(INFORMATION PROVIDED)
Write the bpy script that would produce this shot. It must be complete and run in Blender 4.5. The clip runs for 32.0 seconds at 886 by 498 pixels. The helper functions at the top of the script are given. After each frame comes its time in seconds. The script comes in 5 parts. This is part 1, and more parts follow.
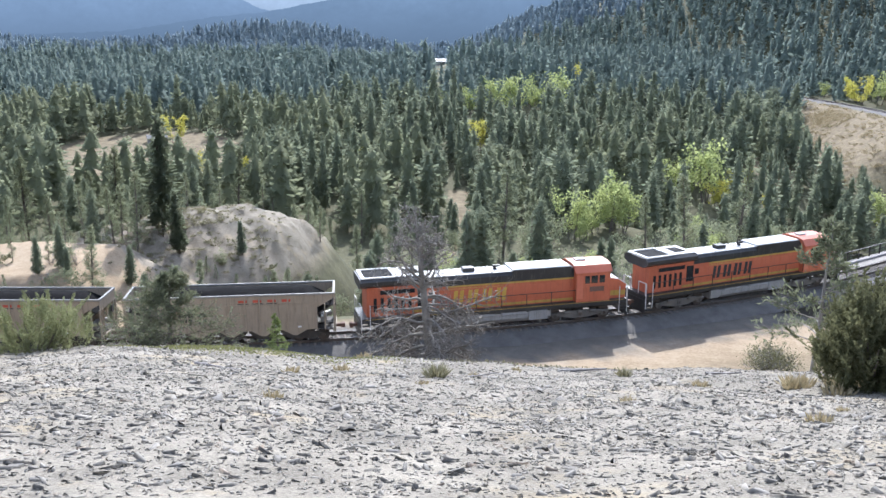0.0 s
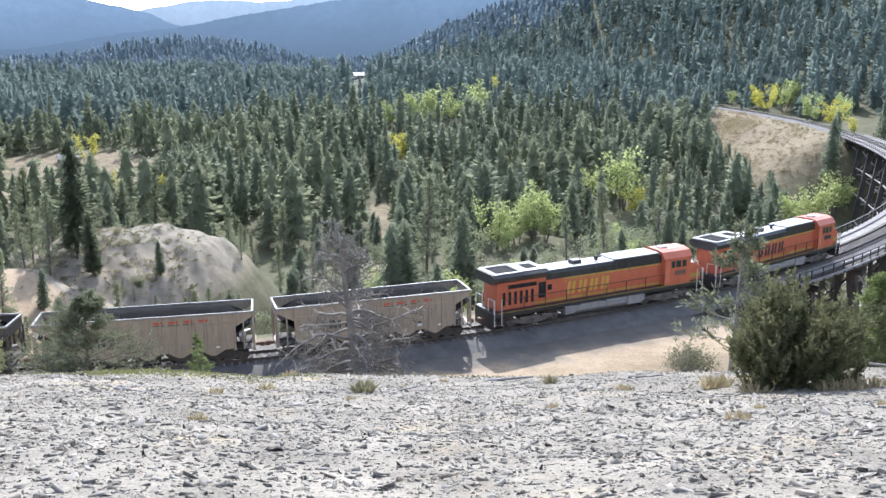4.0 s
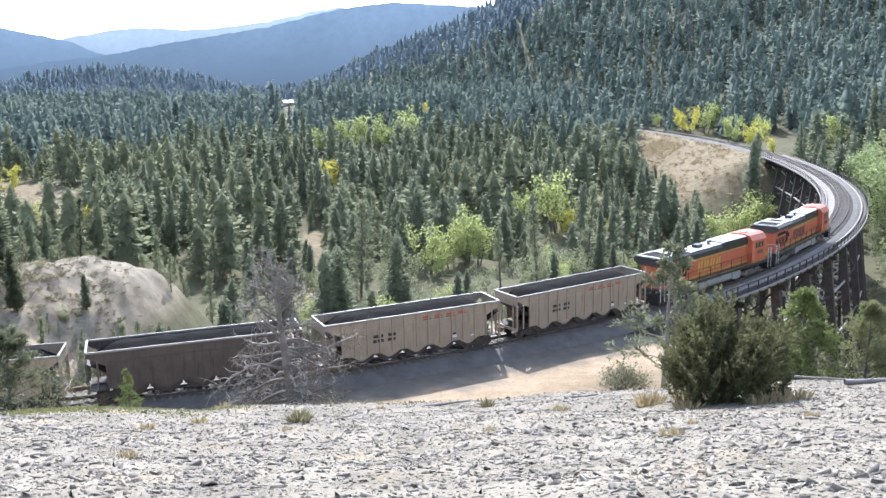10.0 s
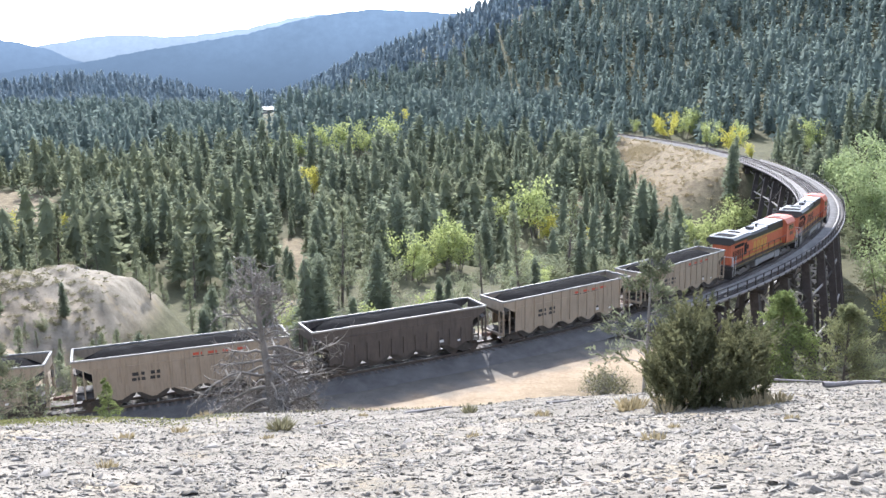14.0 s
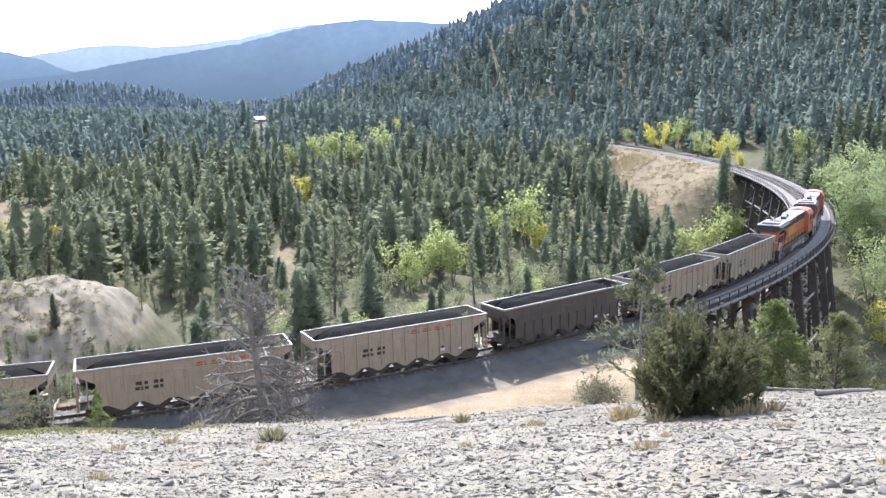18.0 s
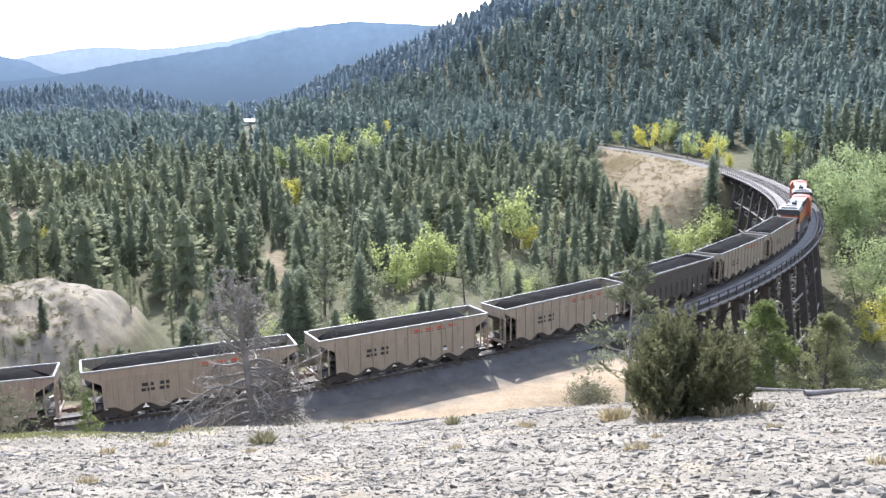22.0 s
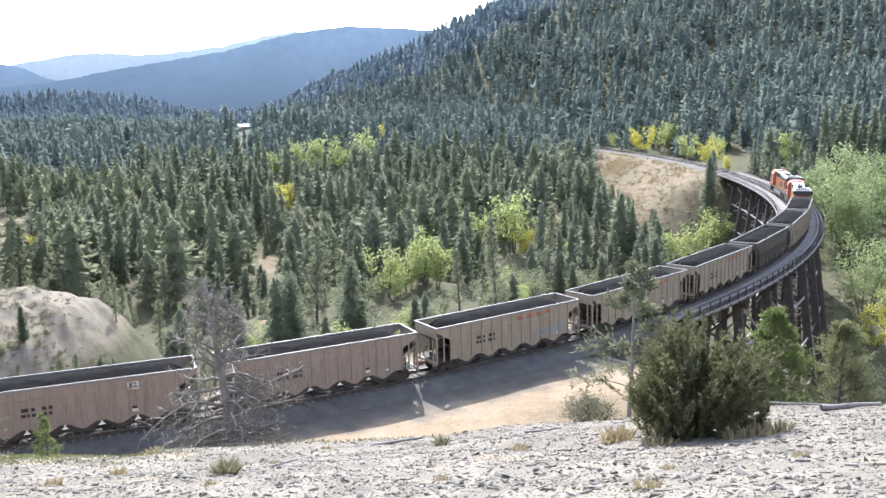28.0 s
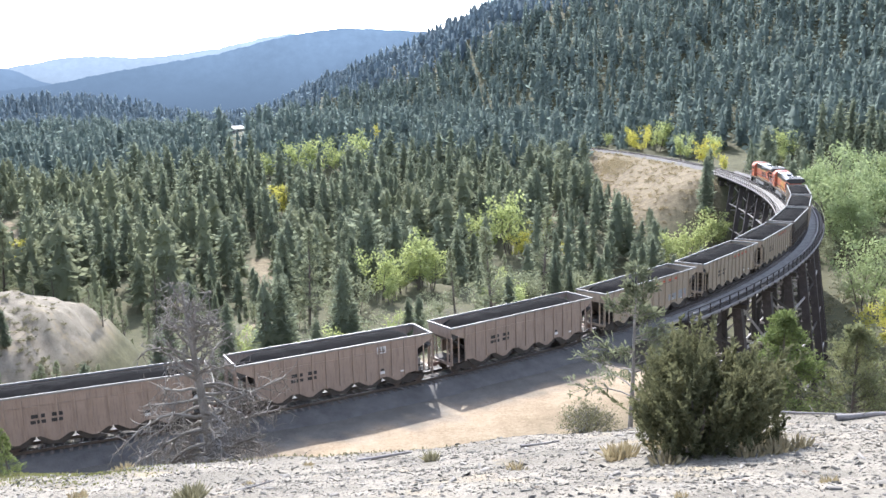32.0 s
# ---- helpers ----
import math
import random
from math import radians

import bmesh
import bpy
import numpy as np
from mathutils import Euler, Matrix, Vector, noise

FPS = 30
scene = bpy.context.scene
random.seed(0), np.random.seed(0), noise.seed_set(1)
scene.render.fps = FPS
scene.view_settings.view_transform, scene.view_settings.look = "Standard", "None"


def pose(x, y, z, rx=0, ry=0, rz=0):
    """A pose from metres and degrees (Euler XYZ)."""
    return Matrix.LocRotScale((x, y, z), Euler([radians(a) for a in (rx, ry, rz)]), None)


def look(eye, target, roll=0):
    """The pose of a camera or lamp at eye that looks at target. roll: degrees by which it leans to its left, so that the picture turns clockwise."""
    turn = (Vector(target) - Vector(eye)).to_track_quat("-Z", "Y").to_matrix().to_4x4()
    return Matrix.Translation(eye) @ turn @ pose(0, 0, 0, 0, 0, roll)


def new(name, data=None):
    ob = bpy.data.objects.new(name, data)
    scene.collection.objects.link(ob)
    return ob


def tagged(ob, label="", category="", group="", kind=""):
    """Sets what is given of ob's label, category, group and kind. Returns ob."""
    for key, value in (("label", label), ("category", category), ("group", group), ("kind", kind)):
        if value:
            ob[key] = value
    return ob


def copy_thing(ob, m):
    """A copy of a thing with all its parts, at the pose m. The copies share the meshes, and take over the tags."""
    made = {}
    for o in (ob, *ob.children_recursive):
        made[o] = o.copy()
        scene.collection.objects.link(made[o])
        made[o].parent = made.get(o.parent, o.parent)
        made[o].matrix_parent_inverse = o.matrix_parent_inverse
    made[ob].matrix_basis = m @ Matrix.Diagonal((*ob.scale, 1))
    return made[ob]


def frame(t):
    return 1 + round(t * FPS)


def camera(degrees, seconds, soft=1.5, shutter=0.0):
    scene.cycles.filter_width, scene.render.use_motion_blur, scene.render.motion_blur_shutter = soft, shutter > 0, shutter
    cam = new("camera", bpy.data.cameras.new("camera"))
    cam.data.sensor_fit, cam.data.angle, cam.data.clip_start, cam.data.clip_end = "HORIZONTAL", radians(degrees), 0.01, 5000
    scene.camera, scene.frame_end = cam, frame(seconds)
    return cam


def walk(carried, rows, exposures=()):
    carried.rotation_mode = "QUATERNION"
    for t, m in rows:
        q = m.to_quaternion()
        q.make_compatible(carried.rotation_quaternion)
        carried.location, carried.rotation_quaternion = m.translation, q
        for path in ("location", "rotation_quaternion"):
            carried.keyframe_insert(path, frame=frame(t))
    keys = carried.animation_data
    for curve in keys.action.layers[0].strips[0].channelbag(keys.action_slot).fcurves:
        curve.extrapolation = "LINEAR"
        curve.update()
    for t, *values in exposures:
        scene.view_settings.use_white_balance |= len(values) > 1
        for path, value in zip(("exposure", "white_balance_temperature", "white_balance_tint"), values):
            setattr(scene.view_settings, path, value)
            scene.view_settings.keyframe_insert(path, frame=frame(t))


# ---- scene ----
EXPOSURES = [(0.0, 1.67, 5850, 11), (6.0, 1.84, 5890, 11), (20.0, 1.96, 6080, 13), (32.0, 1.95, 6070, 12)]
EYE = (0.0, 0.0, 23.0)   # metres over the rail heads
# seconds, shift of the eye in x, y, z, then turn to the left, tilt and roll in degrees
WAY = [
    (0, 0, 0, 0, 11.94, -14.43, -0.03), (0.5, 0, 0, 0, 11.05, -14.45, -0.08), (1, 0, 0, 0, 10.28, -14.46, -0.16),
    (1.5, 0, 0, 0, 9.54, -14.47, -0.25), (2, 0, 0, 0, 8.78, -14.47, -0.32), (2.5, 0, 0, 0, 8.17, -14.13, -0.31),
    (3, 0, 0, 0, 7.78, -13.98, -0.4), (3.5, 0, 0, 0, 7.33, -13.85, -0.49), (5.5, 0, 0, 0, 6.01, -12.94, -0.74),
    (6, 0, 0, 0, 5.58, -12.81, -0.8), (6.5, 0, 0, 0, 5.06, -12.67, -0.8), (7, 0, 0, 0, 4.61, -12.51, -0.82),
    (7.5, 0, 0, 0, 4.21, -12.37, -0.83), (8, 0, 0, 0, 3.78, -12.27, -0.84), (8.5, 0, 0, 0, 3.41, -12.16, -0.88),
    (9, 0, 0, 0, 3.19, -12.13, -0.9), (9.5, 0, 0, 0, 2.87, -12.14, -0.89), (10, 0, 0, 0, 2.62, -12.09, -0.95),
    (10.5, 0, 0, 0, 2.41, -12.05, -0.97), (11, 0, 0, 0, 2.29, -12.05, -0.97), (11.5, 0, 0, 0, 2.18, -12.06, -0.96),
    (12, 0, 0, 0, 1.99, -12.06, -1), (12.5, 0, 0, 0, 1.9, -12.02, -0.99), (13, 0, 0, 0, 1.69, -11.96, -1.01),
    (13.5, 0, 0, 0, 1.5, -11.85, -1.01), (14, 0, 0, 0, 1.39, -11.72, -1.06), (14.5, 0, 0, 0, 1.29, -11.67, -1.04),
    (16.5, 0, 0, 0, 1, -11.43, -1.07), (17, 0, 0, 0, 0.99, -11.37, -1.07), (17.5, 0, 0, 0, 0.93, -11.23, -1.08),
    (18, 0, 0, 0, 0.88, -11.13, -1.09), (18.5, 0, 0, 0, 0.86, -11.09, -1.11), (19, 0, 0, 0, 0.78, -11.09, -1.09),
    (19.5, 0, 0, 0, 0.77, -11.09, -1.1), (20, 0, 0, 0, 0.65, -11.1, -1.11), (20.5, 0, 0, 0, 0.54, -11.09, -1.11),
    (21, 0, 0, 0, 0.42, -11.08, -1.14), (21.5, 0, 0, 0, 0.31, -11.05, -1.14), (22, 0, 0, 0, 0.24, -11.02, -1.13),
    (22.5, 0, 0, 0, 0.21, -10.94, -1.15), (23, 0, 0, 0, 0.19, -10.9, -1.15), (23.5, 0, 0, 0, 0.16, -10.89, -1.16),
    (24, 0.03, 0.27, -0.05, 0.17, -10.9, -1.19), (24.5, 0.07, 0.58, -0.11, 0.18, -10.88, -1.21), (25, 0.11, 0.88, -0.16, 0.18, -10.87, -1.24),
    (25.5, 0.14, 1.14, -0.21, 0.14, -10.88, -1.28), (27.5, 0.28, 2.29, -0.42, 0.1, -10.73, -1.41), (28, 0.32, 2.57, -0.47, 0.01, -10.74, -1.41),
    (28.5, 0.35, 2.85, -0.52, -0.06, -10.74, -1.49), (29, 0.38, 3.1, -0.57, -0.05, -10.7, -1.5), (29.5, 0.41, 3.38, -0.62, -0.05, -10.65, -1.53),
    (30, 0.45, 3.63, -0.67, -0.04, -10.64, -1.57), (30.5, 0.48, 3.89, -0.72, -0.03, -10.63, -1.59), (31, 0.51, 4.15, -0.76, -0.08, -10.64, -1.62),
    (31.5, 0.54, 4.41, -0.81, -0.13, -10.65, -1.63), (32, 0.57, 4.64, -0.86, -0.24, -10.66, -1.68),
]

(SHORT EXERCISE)
Your task is to restate word for word the lines from the top of the data to the line containing "of a camera", both ends included, with every picture left out.

(REPLY)
Write the bpy script that would produce this shot. It must be complete and run in Blender 4.5. The clip runs for 32.0 seconds at 886 by 498 pixels. The helper functions at the top of the script are given. After each frame comes its time in seconds. The script comes in 5 parts. This is part 1, and more parts follow.
0.0 s
4.0 s
10.0 s
14.0 s
18.0 s
22.0 s
28.0 s
32.0 s
# ---- helpers ----
import math
import random
from math import radians

import bmesh
import bpy
import numpy as np
from mathutils import Euler, Matrix, Vector, noise

FPS = 30
scene = bpy.context.scene
random.seed(0), np.random.seed(0), noise.seed_set(1)
scene.render.fps = FPS
scene.view_settings.view_transform, scene.view_settings.look = "Standard", "None"


def pose(x, y, z, rx=0, ry=0, rz=0):
    """A pose from metres and degrees (Euler XYZ)."""
    return Matrix.LocRotScale((x, y, z), Euler([radians(a) for a in (rx, ry, rz)]), None)


def look(eye, target, roll=0):
    """The pose of a camera or lamp at eye that looks at target. roll: degrees by which it leans to its left, so that the picture turns clockwise."""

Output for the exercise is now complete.